Urban growth and its aggregate implications

That is the title of a new paper by Gilles Duranton and Diego Puga.  This piece goes considerably beyond previous research by having a more explicit model of both urban-rural interactions, and also possible congestion costs arising from more YIMBY.  Here are a few results of the paper:

1. If you restricted New York City and Los Angeles to the size of Chicago, 18.9 million people would be displaced and per capita rural income would fall by 3.6%, due to diminishing returns to labor in less heavily populated areas.

2. The average reduction in real income per person, from this thought experiment, would be 3.4%.  You will note that NIMBY policies are in fact running a version of this policy, albeit at different margins and with a different default status quo point.

3. If you were to force America’s 11 largest cities to be no larger than Miami, real income per American would fall by 7.9%.

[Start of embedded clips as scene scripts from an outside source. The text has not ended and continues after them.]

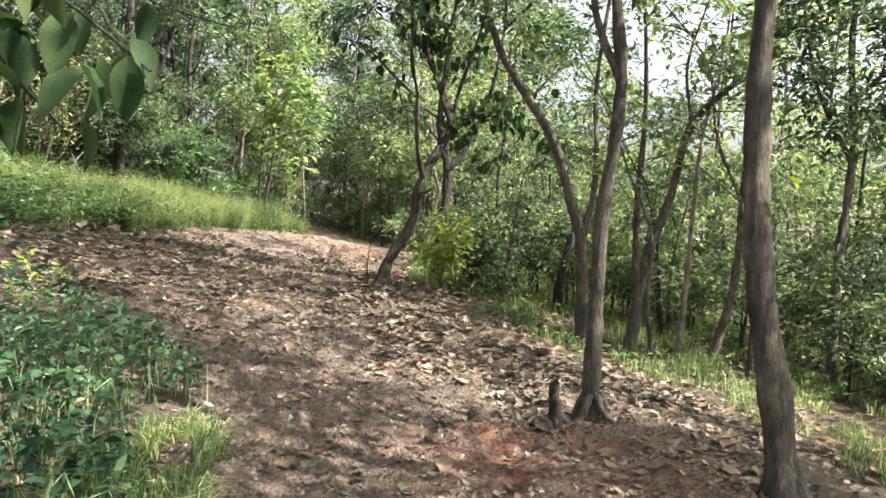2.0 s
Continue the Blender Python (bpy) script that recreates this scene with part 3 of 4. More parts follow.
# thin bare-stemmed young trees under the canopy
THIN = []
for k, (h, mat) in enumerate(((4.2, BARK_PALE), (5.0, BARK), (3.4, BARK_DARK), (4.6, BARK))):
    THIN.append(woodland_tree("thin_tree", h, 140 + k, LEAF_WOOD, mat, "thin crooked young tree with few leaves under the canopy", 170, 0.13, 0.45, 0.3, 0.032, 0.5, 1.2))
trng = np.random.RandomState(145)
fresh, count = set(), 0
for _ in range(900):
    x, y = trng.uniform(-10, 8.5), trng.uniform(9, 36)
    if open_way(x, y, 1.9 if y < 24 else 0.5) or (x < 0 and y < 19.0) or count >= 46:
        continue
    count += 1
    pick = THIN[trng.randint(4)]
    m = Matrix.Translation((x, y, zg(x, y))) @ Matrix.Rotation(trng.rand() * 6.28, 4, "Z") @ Matrix.Scale(0.75 + 0.5 * trng.rand(), 4)
    if pick.name in fresh:
        copy_thing(pick, m)
    else:
        fresh.add(pick.name)
        pick.matrix_basis = m
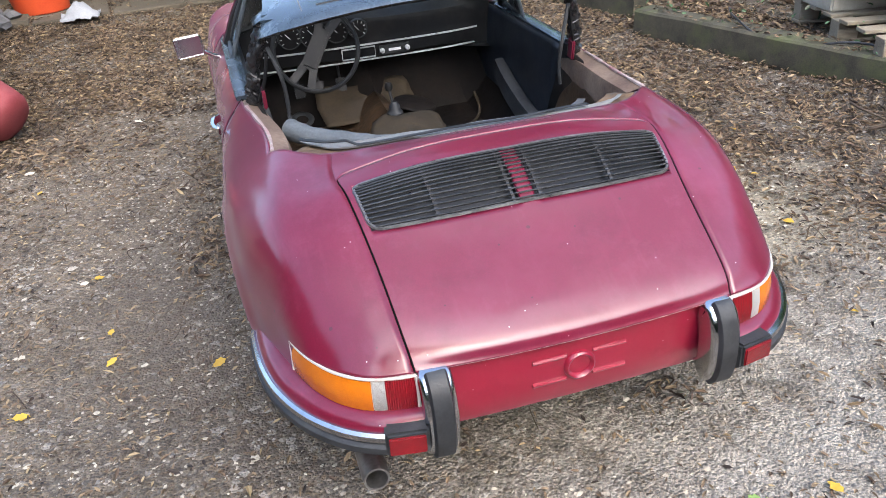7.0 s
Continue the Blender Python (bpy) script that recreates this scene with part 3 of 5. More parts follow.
CORNER = [6, 6.004, 6.012, 6.025, 6.045, 6.075, 6.115, 6.17, 6.24, 6.30, 6.36] + [6.36 + 1.64 * k / 10 for k in range(1, 11)]
bm = bmesh.new()
for side in (1, -1):
    panel(bm, steps(0, 5, 14), steps(0, 6, 8), side)
    panel(bm, steps(5, 7.992, 14), steps(0, 4, 8), side)
    scuttle = [[on_right(body_at(lid_top(s) + .036 + (4.964 - lid_top(s)) * k / 12, s), side) for k in range(13)] for s in CORNER]
    sheet(bm, scuttle if side > 0 else [r[::-1] for r in scuttle])
bmesh.ops.remove_doubles(bm, verts=bm.verts, dist=0.0006)
cut_arches(bm)
face_out(bm)
shell = part("rear_body", bm, M_PAINT, car, "faded crimson paint with scuffs and white specks", angle=50)
thick(shell, 0.004)
bm = bmesh.new()
for side in (1, -1):
    panel(bm, steps(10.008, 14, 16), steps(0, 6, 8), side)
    panel(bm, steps(10.008, 10.4, 10), steps(6, 8, 6), side)
bmesh.ops.remove_doubles(bm, verts=bm.verts, dist=0.0006)
cut_arches(bm)
face_out(bm)
thick(part("front_body", bm, M_WING, car, "faded crimson front wings with red scuffs", angle=50), 0.004)

def arch_line(cy, cz, ry, rz):
    """Points of the body along the edge of a wheel arch."""
    lo, hi = (1.2, 7.6) if cy < 1 else (10.2, 14.0)
    cloud = [body_at(lo + (hi - lo) * i / 110, 3.6 * j / 70) for i in range(111) for j in range(71)]
    out = []
    for i in range(25):
        a = math.pi * (-.06 + 1.12 * i / 24)
        y, z = cy + ry * math.cos(a), cz + rz * math.sin(a)
        p = min(cloud, key=lambda q: (q.y - y) ** 2 + (q.z - z) ** 2)
        out.append(Vector((p.x, y, z)))
    return [sum((out[min(max(i + d, 0), 24)] for d in (-1, 0, 1)), Vector()) / 3 if 0 < i < 24 else out[i] for i in range(25)]


for arch in ARCHES:
    line = arch_line(*arch)
    for side in (1, -1):
        bm = bmesh.new()
        sweep(bm, [Vector(((p.x - .006) * side, p.y, p.z)) for p in line], ring(.0055, 8), up=(1, 0, 0))
        part("arch_lip", bm, M_PAINT, car)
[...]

4. If planning regulations were lifted entirely, NYC would reach about 40 million people, Philadelphia 38 million (that’s a lot of objectionable sports fans!), and Boston just shy of 30 million (ditto).

5. Output per person, under that scenario, would rise in NYC by 5.7% and by 13.3% in Boston.  That said, under this same scenario incumbent New Yorkers would see net real consumption losses of 13%, whereas for Boston the incumbent losses are only about 1.1%.

6. The big winners are the new entrants.  On average, real income would rise by 25.7%.

7. Alternatively, in their model, rather than laissez-faire, if America’s three most productive cities relaxed their planning regulations to the same level as the median U.S. city, real per capita income would rise by about 8.2%.

8. In all of these cases the authors calculate the change in rural per capita income, based on resulting population reallocations.

Recommended, I am very glad to see more serious work in this area.